Ursula Biemann (born 1955, Zurich, Switzerland) is an artist, writer, and video essayist. Her artistic practice is strongly research oriented and involves fieldwork in remote locations where she investigates climate change and the ecologies of oil, ice and water. She works the findings into multi-layered videos by connecting the micropolitics on the ground with a theoretical macro level, proposing a reflexive exploration of planetary and videographic organization.

Biemann’s pluralistic practice spans a range of media including experimental video, interview, text, photography, cartography and materials, which converge in highly formalized spatial installations. In her videos, the artist interweaves vast cinematic landscapes with documentary footage, SF poetry and academic findings to narrate a changing planetary reality. Her work also adopts the form of publications, lectures, and curatorial as well as collaborative research projects.

Her earlier writing and experimental video work focused on the gendered dimension of migration. She also made space and mobility her prime category in the curatorial projects “Geography and the Politics of Mobility”, “The Maghreb Connection“, and the widely exhibited art and research project Sahara Chronicle on clandestine migration networks. With Black Sea Files (2005) Biemann shifts the primary focus to natural resources and their situated materiality. In 2010 she became an initiating member of the World of Matter collective project on resource ecologies.

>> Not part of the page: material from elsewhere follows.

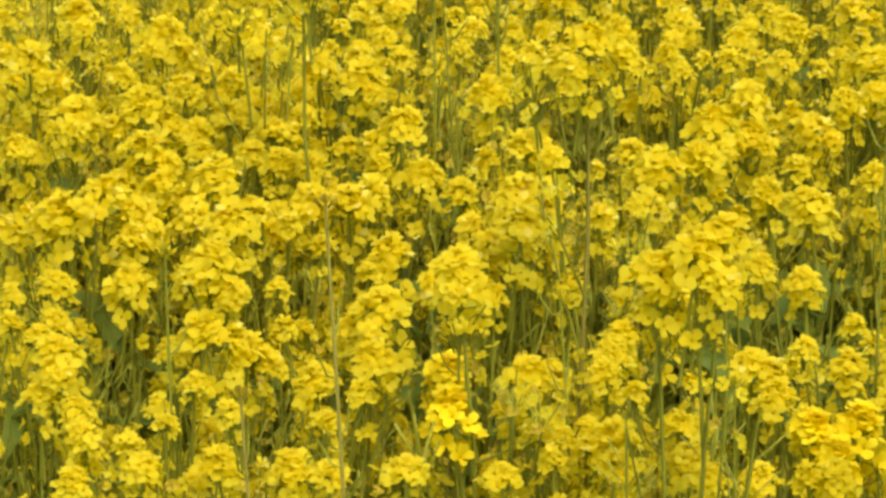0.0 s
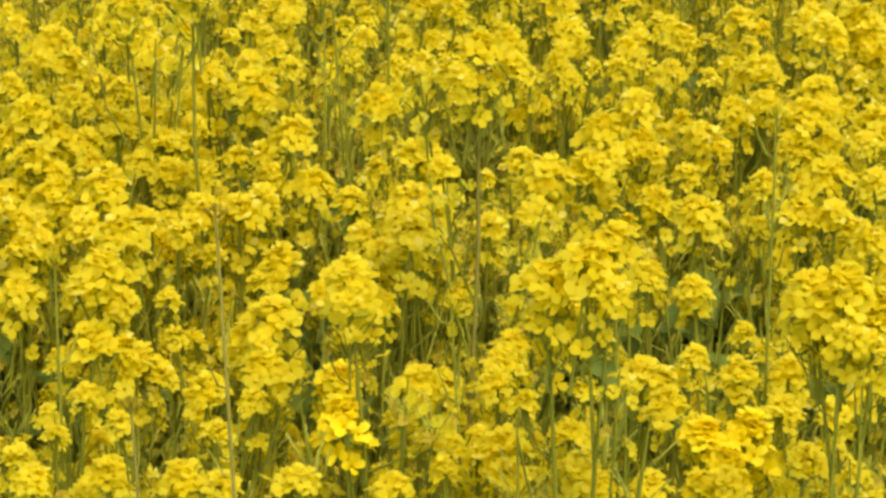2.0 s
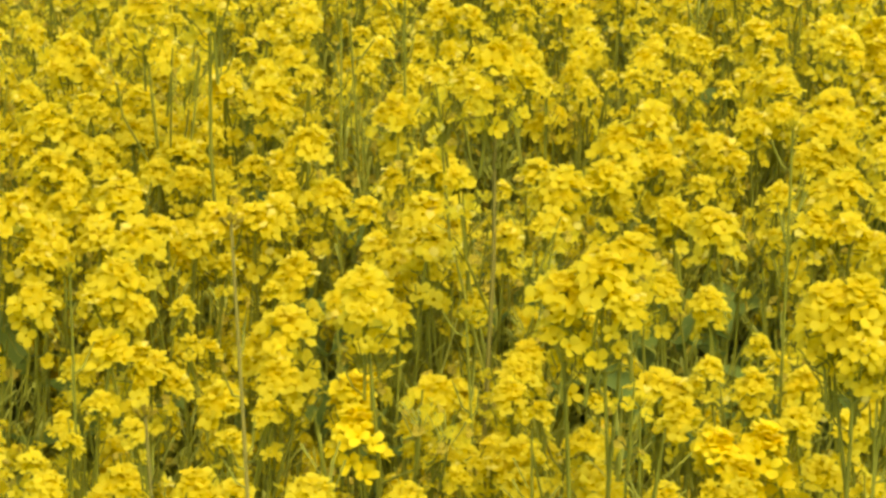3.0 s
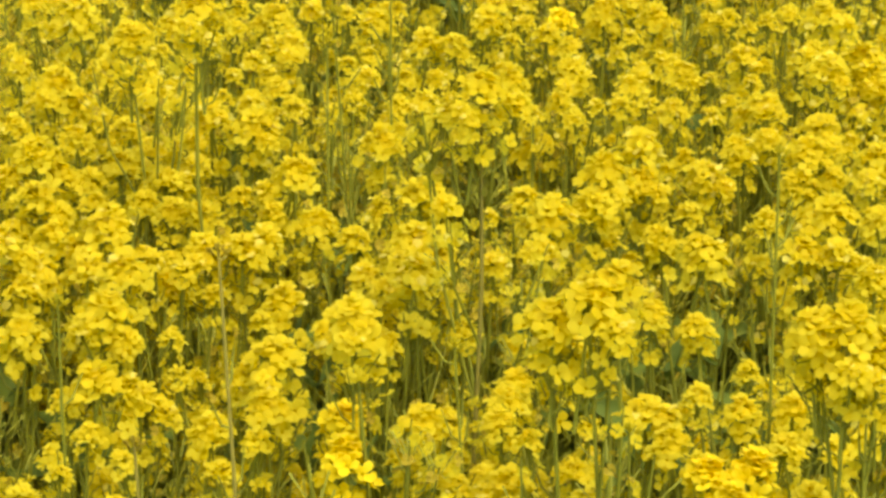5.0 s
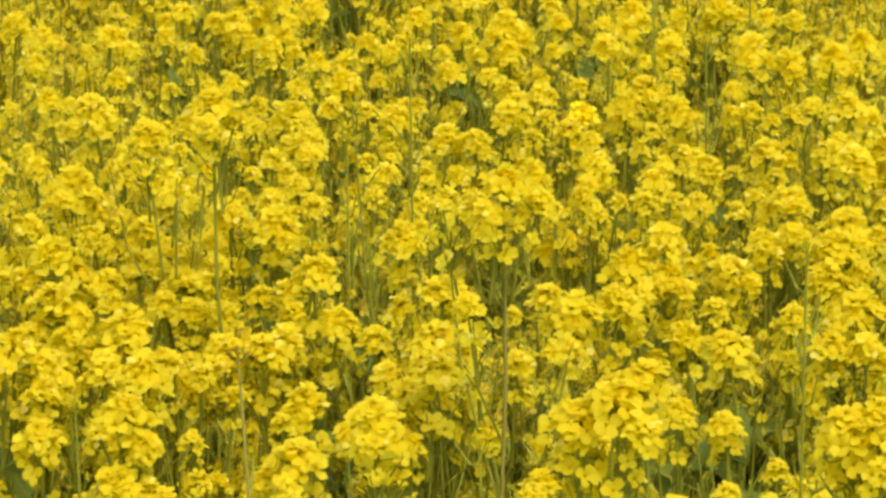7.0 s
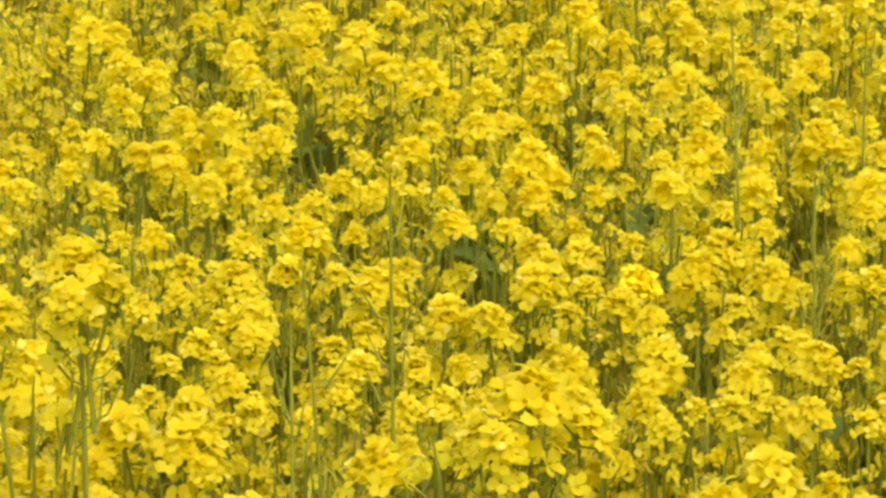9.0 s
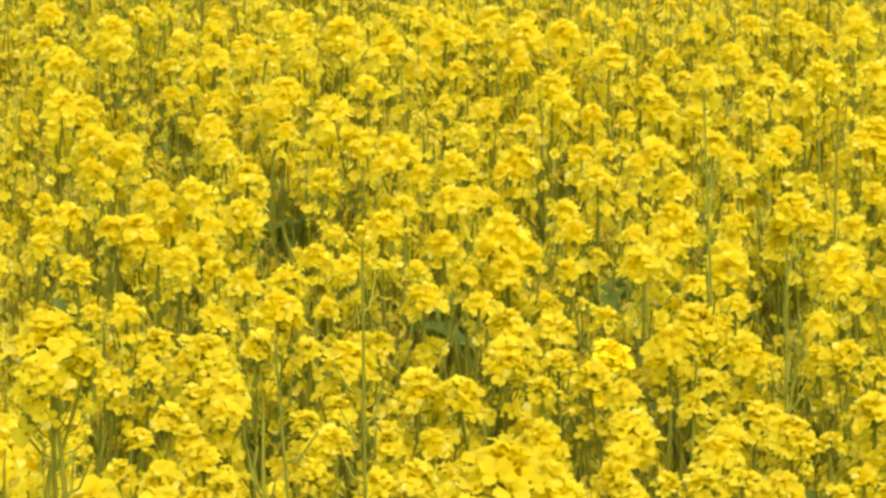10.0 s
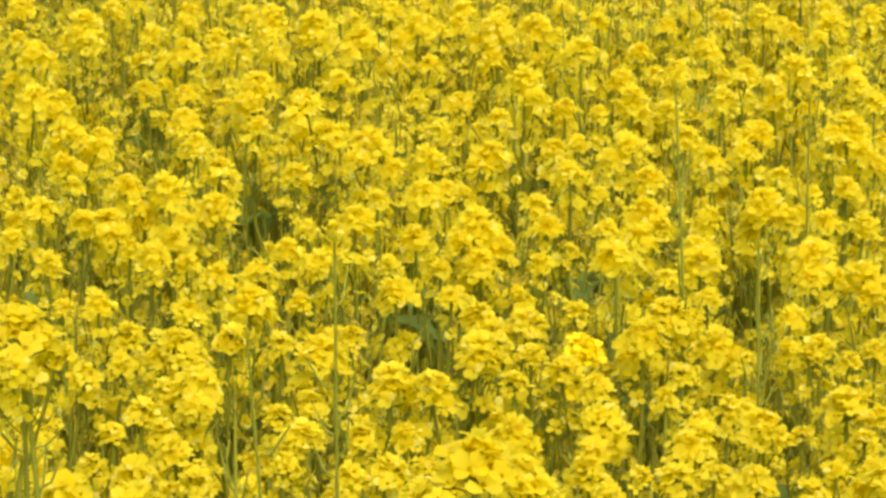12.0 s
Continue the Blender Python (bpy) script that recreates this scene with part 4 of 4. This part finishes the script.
def far_crop():
    """The field all round, as simple flowering tufts that thin out and widen with distance."""
    pts, faces, mats, n = [], [], [], 0
    spots = []
    for count, near, far in ((9500, 0.0, 7.3), (3000, 7.0, 24.0)):
        for _ in range(count):
            r = math.sqrt(rng.uniform(near * near, far * far))
            q = rng.uniform(0, 6.28)
            x, y = r * math.cos(q), 2 + r * math.sin(q)
            if 1.0 < y < 5.2 and field_edges(y)[0] < x < field_edges(y)[1]:
                continue
            spots.append((x, y, 1.0 if r < 7.1 else 1.7))
    for x, y, wide in spots:
        z = rng.uniform(0.60, 0.77)
        s = 0.026 * wide * rng.uniform(0.8, 1.2)
        for k in range(9):
            q, out = rng.uniform(0, 6.28), s * rng.uniform(0.3, 2.6)
            c = np.array((x + math.cos(q) * out, y + math.sin(q) * out, z - (0.3 * out if k < 5 else rng.uniform(0.03, 0.16))))
            u = np.array((math.cos(q), math.sin(q), rng.uniform(-0.7, 0.3))) * s * 0.48
            v = np.array((-math.sin(q), math.cos(q), rng.uniform(-0.3, 0.3))) * s * 0.48
            pts += [c - u - v, c + u - v * 0.8, c + u * 1.2 + v, c - u + v * 0.9]
            faces.append((n, n + 1, n + 2, n + 3))
            mats.append(0)
            n += 4
        w, q = 0.003 * wide, rng.uniform(0, 6.28)
        dx, dy = math.cos(q) * w, math.sin(q) * w
        pts += [(x - dx, y - dy, 0), (x + dx, y + dy, 0), (x + dx * 0.5, y + dy * 0.5, z), (x - dx * 0.5, y - dy * 0.5, z)]
        faces.append((n, n + 1, n + 2, n + 3))
        mats.append(3)
        n += 4
        for k in range(3):
            q += 2.1
            long = 0.15 * wide * rng.uniform(0.8, 1.2)
            dx, dy, h = math.cos(q) * long, math.sin(q) * long, z * rng.uniform(0.3, 0.75)
            pts += [(x, y, h), (x + dx * 0.5 - dy * 0.2, y + dy * 0.5 + dx * 0.2, h + 0.03), (x + dx, y + dy, h - 0.02), (x + dx * 0.5 + dy * 0.2, y + dy * 0.5 - dx * 0.2, h + 0.03)]
            faces.append((n, n + 1, n + 2, n + 3))
            mats.append(4)
            n += 4
    ob = new("rapeseed_field", mesh_of("rapeseed_field", (np.array(pts), np.array(faces), np.array(mats))))
    return tagged(ob, "wide field of yellow flowering rapeseed all round", "rapeseed field", kind="stuff")


far_crop()


def field_beyond():
    """The flowering crop beyond 7 m, as one uneven canopy that reaches the horizon."""
    rings, turns = [7.0, 7.05, 7.6, 8.3, 9.1, 10, 11, 12.2, 13.6, 15.2, 17, 19.5, 23, 24.5, 27, 31, 37, 46, 60, 85, 130, 220, 420, 900, 1900], 160
    pts, faces = [], []
    for k, r in enumerate(rings):
        for t in range(turns):
            q = 2 * math.pi * t / turns
            z = 0.0 if k == 0 else 0.64 + 0.09 * noise.noise((r * math.cos(q) * 1.7, r * math.sin(q) * 1.7, 3.0))
            pts.append((r * math.cos(q), 2 + r * math.sin(q), z))
    for k in range(len(rings) - 1):
        for t in range(turns):
            u = (t + 1) % turns
            faces.append((k * turns + t, (k + 1) * turns + t, (k + 1) * turns + u, k * turns + u))
    ob = new("rapeseed_field", mesh_of("rapeseed_field", (np.array(pts), np.array(faces), np.full(len(faces), 8))))
    return tagged(ob, "distant flowering rapeseed field, yellow over green", "rapeseed field", kind="stuff")


field_beyond()


def close_canopy():
    """The crop round the finely built part: broad leaves and flowering tips, tilted all ways, that close over the soil."""
    step, reach = 0.075, 7.1
    n = int(2 * reach / step)
    pts, faces, mats = [], [], []
    for i in range(n):
        for j in range(n):
            x, y = -reach + (i + rng.uniform(0, 1)) * step, 2 - reach + (j + rng.uniform(0, 1)) * step
            left, right = field_edges(y)
            if math.hypot(x, y - 2) > reach or 0.90 < y < 5.3 and left - 0.06 < x < right + 0.06:
                continue
            tip = rng.random() < 0.42
            z = (rng.uniform(0.54, 0.70) if tip else rng.uniform(0.30, 0.52)) + 0.05 * noise.noise((x * 1.7, y * 1.7, 3.0))
            q, size = rng.uniform(0, 6.28), rng.uniform(0.022, 0.040) if tip else rng.uniform(0.05, 0.08)
            u = np.array((math.cos(q), math.sin(q), rng.uniform(-0.5, 0.5))) * size
            v = np.array((-math.sin(q), math.cos(q), rng.uniform(-0.5, 0.5))) * size * 0.8
            c = np.array((x, y, z))
            faces.append((len(pts), len(pts) + 1, len(pts) + 2, len(pts) + 3))
            pts += [c - u, c - v, c + u, c + v]
            mats.append(0 if tip else 4)
    ob = new("rapeseed_field", mesh_of("rapeseed_field", (np.array(pts), np.array(faces), np.array(mats))))
    return tagged(ob, "close-grown flowering rapeseed field, yellow over green", "rapeseed field", kind="stuff")


close_canopy()


def undergrowth():
    """Grass blades and low leaves under the crop."""
    pieces = []
    for _ in range(9500):
        x, y = in_view()
        q, long = rng.uniform(0, 6.28), rng.uniform(0.25, 0.66)
        lean = rng.uniform(0.05, 0.35)
        line = [(0, 0, 0), (lean * long * 0.3, 0, long * 0.55), (lean * long, 0, long)]
        w = 0.0023
        pts = []
        for (a, b, c), k in zip(line, (1, 0.8, 0.1)):
            pts += [(a, -w * k, c), (a, w * k, c)]
        blade = (np.array(pts), np.array([(0, 1, 3, 2), (2, 3, 5, 4)]), np.full(2, 5))
        pieces.append(moved(blade, Matrix.Translation((x, y, 0)) @ Matrix.Rotation(q, 4, "Z")))
    for _ in range(2600):
        x, y = in_view()
        m = Matrix.Translation((x, y, rng.uniform(0.15, 0.56))) @ Matrix.Rotation(rng.uniform(0, 6.28), 4, "Z")
        pieces.append(moved(LEAVES[int(rng.integers(4))], m))
    # leafy young plants with no flowers yet, down the thin patches along the camera's view
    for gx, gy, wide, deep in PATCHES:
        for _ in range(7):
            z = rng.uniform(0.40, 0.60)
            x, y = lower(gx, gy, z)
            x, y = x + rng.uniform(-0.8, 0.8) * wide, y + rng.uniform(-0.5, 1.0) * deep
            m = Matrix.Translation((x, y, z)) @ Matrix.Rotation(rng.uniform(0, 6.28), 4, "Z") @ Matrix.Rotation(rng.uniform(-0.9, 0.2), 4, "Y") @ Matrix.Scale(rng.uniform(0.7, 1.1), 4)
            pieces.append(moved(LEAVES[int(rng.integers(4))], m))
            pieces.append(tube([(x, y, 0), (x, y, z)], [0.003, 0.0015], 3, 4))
    return tagged(new("undergrowth", mesh_of("undergrowth", joined(pieces))), "green grass blades and low leaves under the crop", "undergrowth", kind="stuff")


undergrowth()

Her recent fieldwork has taken her to the Amazon and the Arctic region where she engages the larger temporalities of climate change with the project Forest Law, Deep Weather and Subatlantic, amplifying current discussions around ecology, multispecies communication and videographic world making.

The artist had solo exhibitions at the Neuer Berliner Kunstverein n.b.k., Bildmuseet Umea in Sweden, Nikolaj Contemporary Art in Copenhagen, Helmhaus Zurich, Lentos Museum Linz, and at film festivals FID Marseille and TEK Rome. Her work also contributed to major exhibitions at the Arnolfini Bristol; Tapies Foundation Barcelona; Museum of Fine Arts Bern; LACE, Los Angeles, KIASMA Helsinki, San Francisco Art Institute; Jeu de Paume, Paris, Steirischer Herbst, Graz, Kunstverein Hamburg and many others; In addition, the artist has participated in the International Art Biennials in Sao Paulo, Gwangju, Shanghai, Shardjah, Liverpool, Bamako, Istanbul, Montreal, Venice, Thessaloniki, and Sevilla.

Ursula Biemann received her BFA from the School of Visual Arts (1986) in New York and pursued post-graduate studies at the Whitney Independent Study Program (ISP) in New York where she lived most of the 1980s. Until 2014 she was a senior researcher at the Zurich University of the Arts and still gives lectures and semiars worldwide.

Biemann is appointed Doctor honoris causa in Humanities by the Swedish University Umea (2008) and received the 2009 Prix Meret Oppenheim, the Swiss Grand Award for Art. She is on the board of the academic journal Geo-Humanities.